Corporation tax rates
The 0% starting rate is abolished from 1 April 2006, as announced in the Pre-Budget Report. Companies with profits up to £50,000 will therefore pay 19% tax. All other rates and bands remain the same. The removal of the starting rate means an end to the complex non-corporate distribution rate calculations.
UK real estate investment trusts (REITs)
From 1 January 2007, a new tax regime that gives tax exemption for income and gains from property will be available for companies or groups that meet certain conditions.
Qualifying companies and groups must be UK resident, listed on a recognised stock exchange and distribute at least 90% of their tax-exempt profits. No single shareholder may control 10% or more of share capital or voting rights. The ratio of interest on loans to fund the tax-exempt business in relation to rental income must be less than 1.25:1. Existing companies that switch to the REITs regime will be subject to an entry charge of 2% of the market value of their investment properties. The tax payment can be spread over four years in instalments of 0.50%, 0.53%, 0.56% and 0.60%.
Distributions from the exempt property element will be paid net of 22% tax. Other distributions will be taxed as normal dividends.
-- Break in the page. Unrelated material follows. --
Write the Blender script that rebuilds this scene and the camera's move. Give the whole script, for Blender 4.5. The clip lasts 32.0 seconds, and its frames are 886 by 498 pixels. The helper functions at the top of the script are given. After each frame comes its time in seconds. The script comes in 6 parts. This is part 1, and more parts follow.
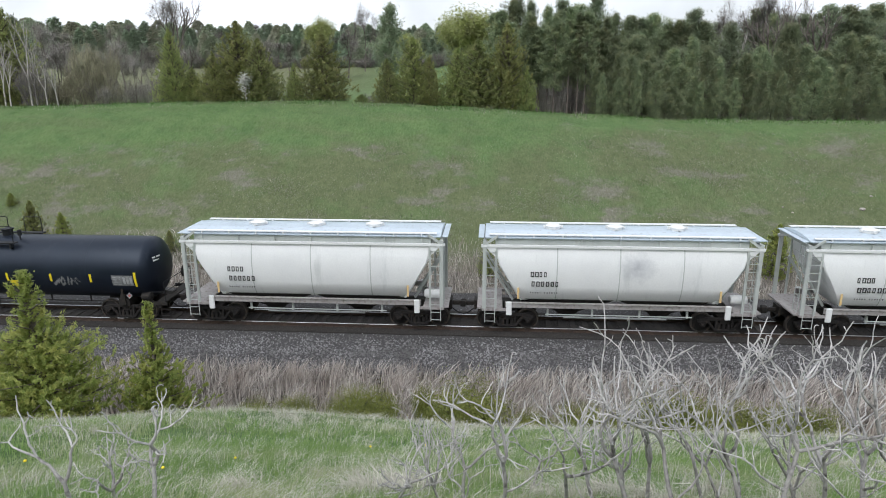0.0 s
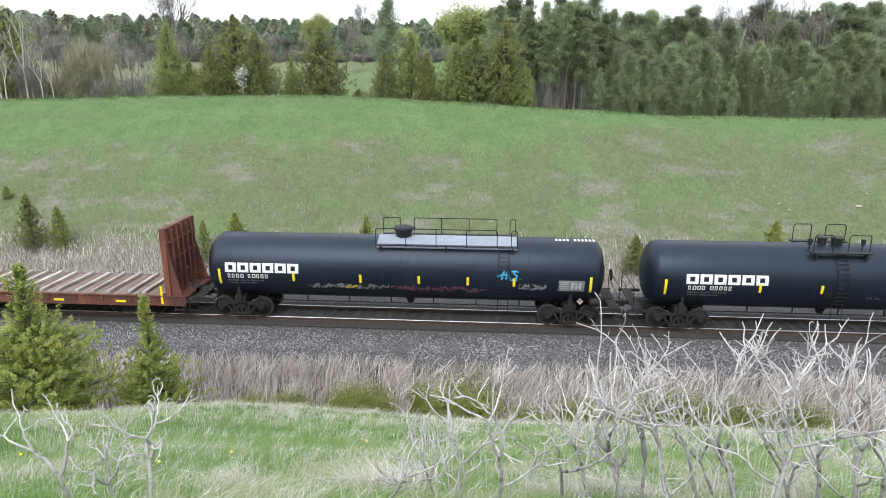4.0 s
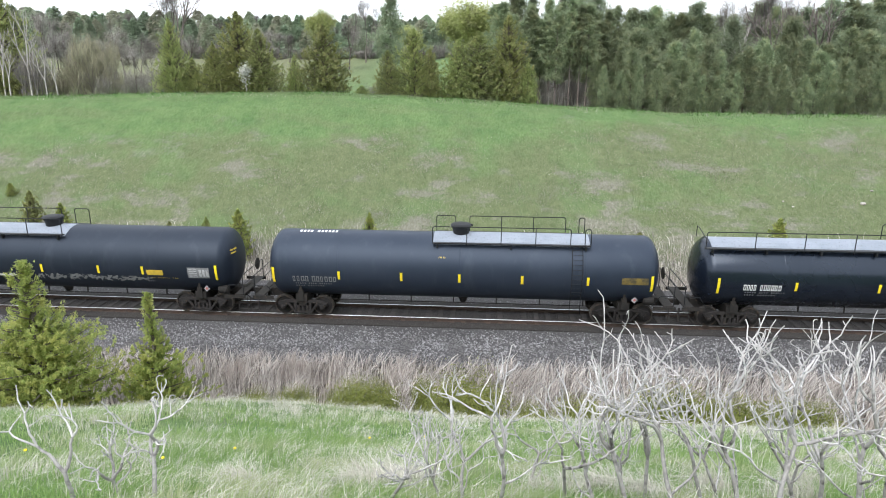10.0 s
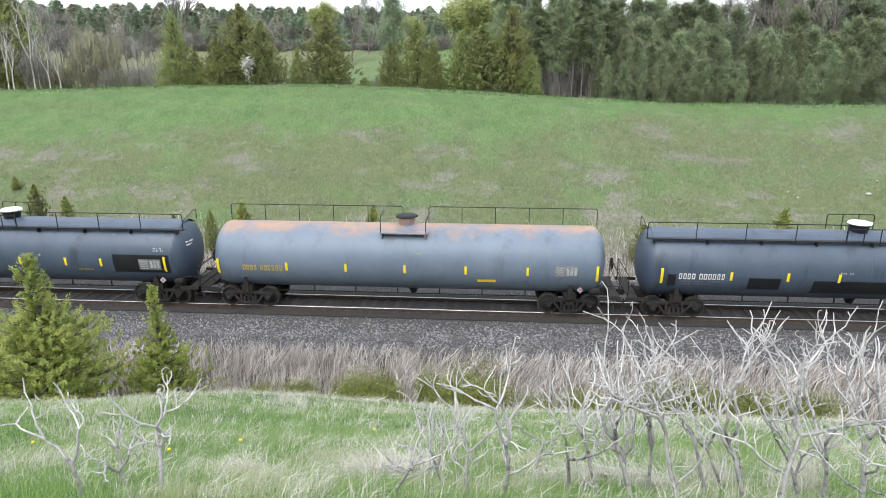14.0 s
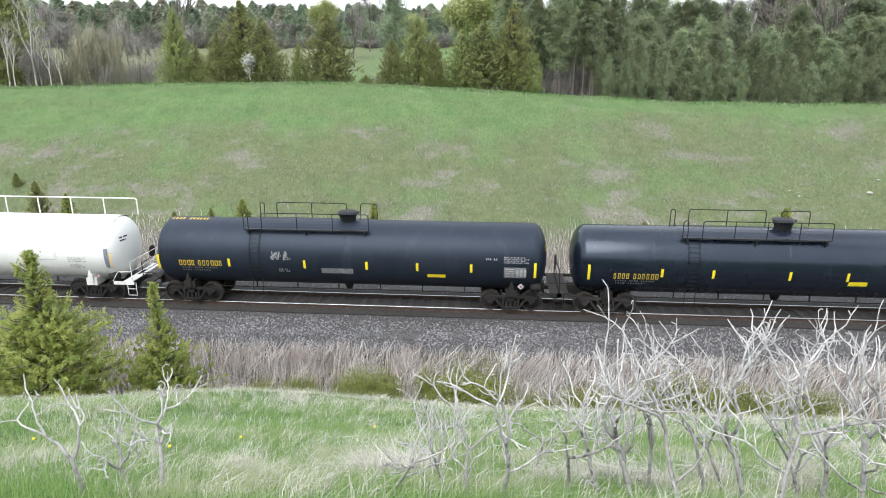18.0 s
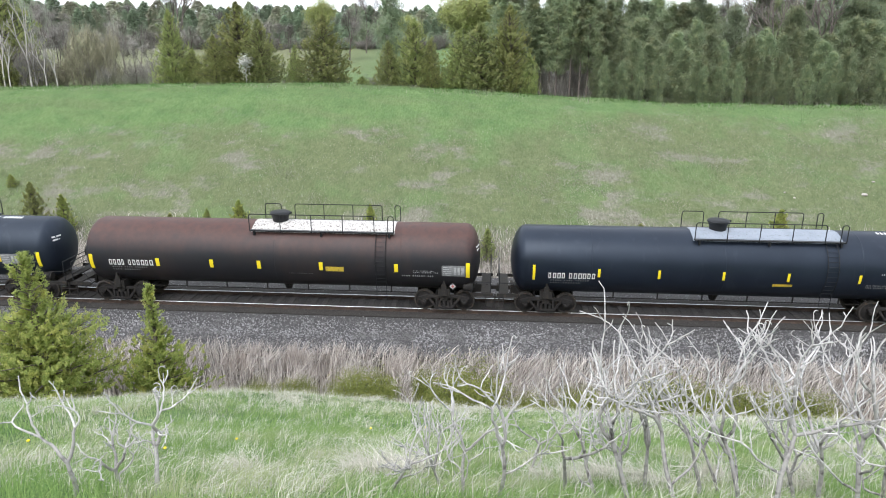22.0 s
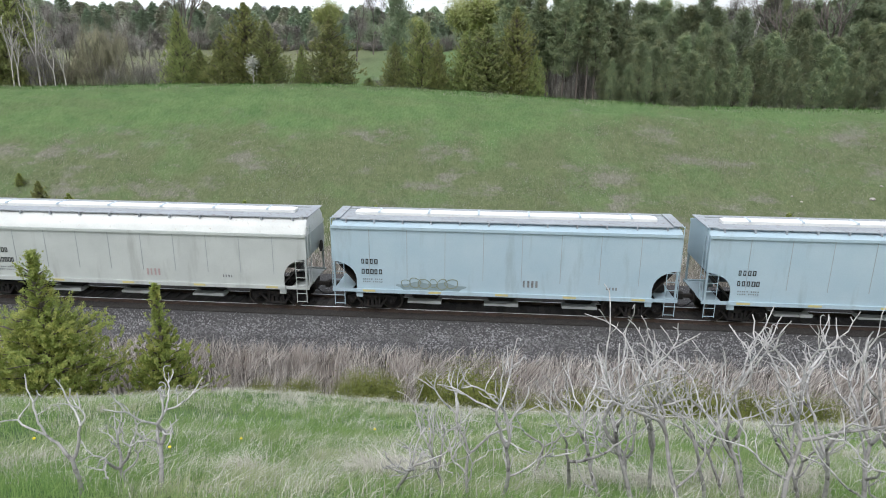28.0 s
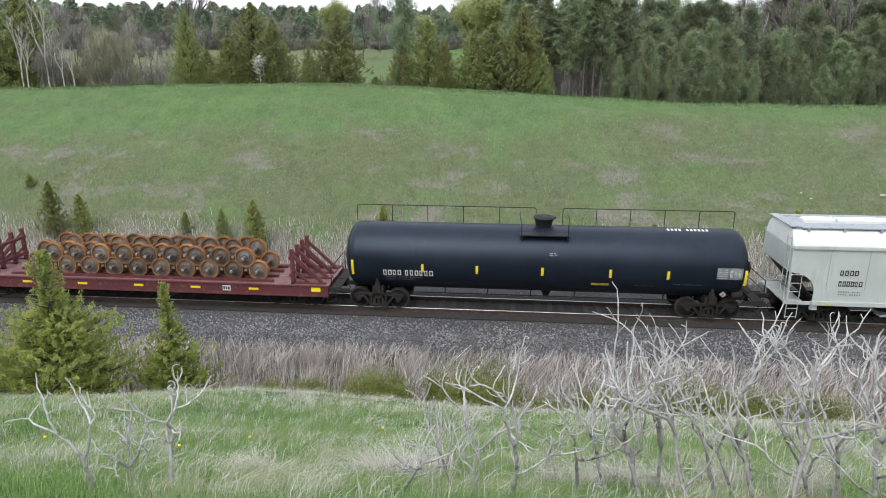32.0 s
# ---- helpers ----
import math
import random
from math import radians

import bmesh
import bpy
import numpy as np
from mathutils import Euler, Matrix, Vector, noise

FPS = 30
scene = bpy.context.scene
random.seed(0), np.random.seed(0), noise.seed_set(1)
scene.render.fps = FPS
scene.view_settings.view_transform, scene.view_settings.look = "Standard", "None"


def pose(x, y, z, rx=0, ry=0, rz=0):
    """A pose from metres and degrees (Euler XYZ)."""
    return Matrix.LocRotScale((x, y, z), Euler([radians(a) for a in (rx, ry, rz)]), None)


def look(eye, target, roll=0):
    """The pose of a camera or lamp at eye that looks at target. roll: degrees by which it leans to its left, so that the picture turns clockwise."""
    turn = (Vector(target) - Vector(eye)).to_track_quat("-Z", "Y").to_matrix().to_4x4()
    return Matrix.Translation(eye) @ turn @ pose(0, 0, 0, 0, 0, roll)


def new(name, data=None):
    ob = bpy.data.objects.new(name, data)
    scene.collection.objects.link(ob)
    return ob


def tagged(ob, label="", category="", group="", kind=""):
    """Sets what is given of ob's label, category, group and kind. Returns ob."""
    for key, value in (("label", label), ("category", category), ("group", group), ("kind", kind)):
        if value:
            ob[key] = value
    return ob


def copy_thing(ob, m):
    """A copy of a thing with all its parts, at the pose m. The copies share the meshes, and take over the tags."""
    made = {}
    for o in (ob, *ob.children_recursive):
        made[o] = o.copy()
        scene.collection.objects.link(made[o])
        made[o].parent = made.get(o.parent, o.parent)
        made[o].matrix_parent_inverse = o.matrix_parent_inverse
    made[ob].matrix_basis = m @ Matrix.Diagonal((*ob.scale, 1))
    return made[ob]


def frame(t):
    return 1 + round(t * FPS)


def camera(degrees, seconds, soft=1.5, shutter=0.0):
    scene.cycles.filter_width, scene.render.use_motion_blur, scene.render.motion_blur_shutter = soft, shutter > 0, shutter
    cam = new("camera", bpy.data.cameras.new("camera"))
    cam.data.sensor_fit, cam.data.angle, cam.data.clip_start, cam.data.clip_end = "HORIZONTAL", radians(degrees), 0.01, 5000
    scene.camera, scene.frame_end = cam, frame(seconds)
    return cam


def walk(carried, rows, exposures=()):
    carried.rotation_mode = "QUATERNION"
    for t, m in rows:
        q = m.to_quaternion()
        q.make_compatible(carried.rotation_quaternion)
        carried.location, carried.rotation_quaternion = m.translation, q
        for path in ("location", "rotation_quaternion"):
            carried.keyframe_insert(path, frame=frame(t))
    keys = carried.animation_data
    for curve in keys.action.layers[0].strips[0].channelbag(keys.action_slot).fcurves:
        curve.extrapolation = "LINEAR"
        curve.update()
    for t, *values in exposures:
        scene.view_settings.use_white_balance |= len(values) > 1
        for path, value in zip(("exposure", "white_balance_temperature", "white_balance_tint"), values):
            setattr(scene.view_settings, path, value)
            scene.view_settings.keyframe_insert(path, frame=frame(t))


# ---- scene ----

REITs will be qualifying investments for ISAs, PEPs and child trust funds.
Reform of film tax relief
A new tax relief will apply to film production companies which start principal photography on qualifying films after 31 March 2006. The relief will give a deduction for UK production expenditure of 100% for films with total qualifying expenditure of £20m or less and 80% for all other films. Where the deduction results in a tax loss, the company may surrender that loss, up to the amount of its qualifying UK expenditure, for a payable tax credit at a rate of 25% of the loss where the 100% deduction applies or 20% otherwise.
Alternative finance arrangements
Certain finance arrangements, including Shari’a compliant arrangements and the alternative finance version of low cost employee loans will be taxed no less favourably than equivalent arrangements that give rise to interest. The changes take effect between 22 March 2006 and 6 April 2006.
The rate of first year allowance for small businesses will be 50% instead of 40%. The increase will apply for one year for spending incurred from 1 April 2006 for companies and from 6 April 2006 for self-employed people and partnerships. The rate for medium-size businesses remains 40%.
A consultation document on tax relief for business expenditure on cars considers modernising the capital allowances regime, with emphasis on providing further incentives for businesses to buy cleaner cars.
Research and development tax relief
Companies with between 250 and 500 employees will benefit from the 50% enhancement of qualifying expenditure instead of the current 25%. The change will take effect if the European Commission grants state aid approval. Further details ofthe proposal will be published later this year.
Companies will have to make, amend or withdraw claims to the enhanced deduction by the first anniversary of the filing date for the tax return instead of within the present six-year time limit.
Group relief is extended, from 1 April 2006, to the losses of foreign subsidiaries that cannot be relieved elsewhere, where the subsidiaries are resident in the European Economic Area (EEA) or have incurred the losses in a permanent establishment in the EEA. Relief is restricted to losses for which there is no possibility of relief in any other country. Provisions to prevent abuse are effective from 20 February 2006. The change follows a decision in the European Court of Justice involving Marks and Spencer PLC.
Corporate capital losses
Three anti-avoidance measures, effective from 5 December 2005, will tackle schemes that enable companies to gain a tax advantage from capital losses. They deter the artificial creation of capital losses, the purchase of capital gains and losses and the conversion of income streams into capital gains.
Securitisation and international accounting standards
The temporary tax regime for securitisation companies is extended by one year to 31 December 2007 to allow time to develop a more permanent regime. In addition, amendments, backdated to 1 January 2005, are being made to the definitions of what are securitisation companies for the temporary regime.
Taxation of leased plant and machinery
New legislation will align the tax treatment of leased plant and machinery with that of plant and machinery acquired with other forms of finance. The change will generally only apply to longer leases that are essentially financing transactions finalised after 31 March 2006.
Controlled foreign companies
Certain companies that became non-UK resident before 1 April 2002 as the result of a double taxation treaty are brought within the controlled foreign companies legislation from 22 March 2006 to prevent them being used for tax avoidance. Companies that became non-resident later are generally already caught.
Trading by charities
The tax exemption for trades carried on by charities is extended to where only part of the trade is carried on for a primary purpose of the charity or carried out by beneficiaries. For periods starting after 21 March 2006, relief will be available on the profits that can reasonably be attributed to that part.
Landlord’s energy saving allowance
The landlord’s energy saving allowance will be extended from 6 April 2006 to include draught- proofing and insulation for hot water systems. The qualifying expenditure is deductible from letting profits that are subject to income tax.
The standard rate of landfill tax will be increased from £18 to £21 per tonne from 1 April 2006. The lower rate remains at £2.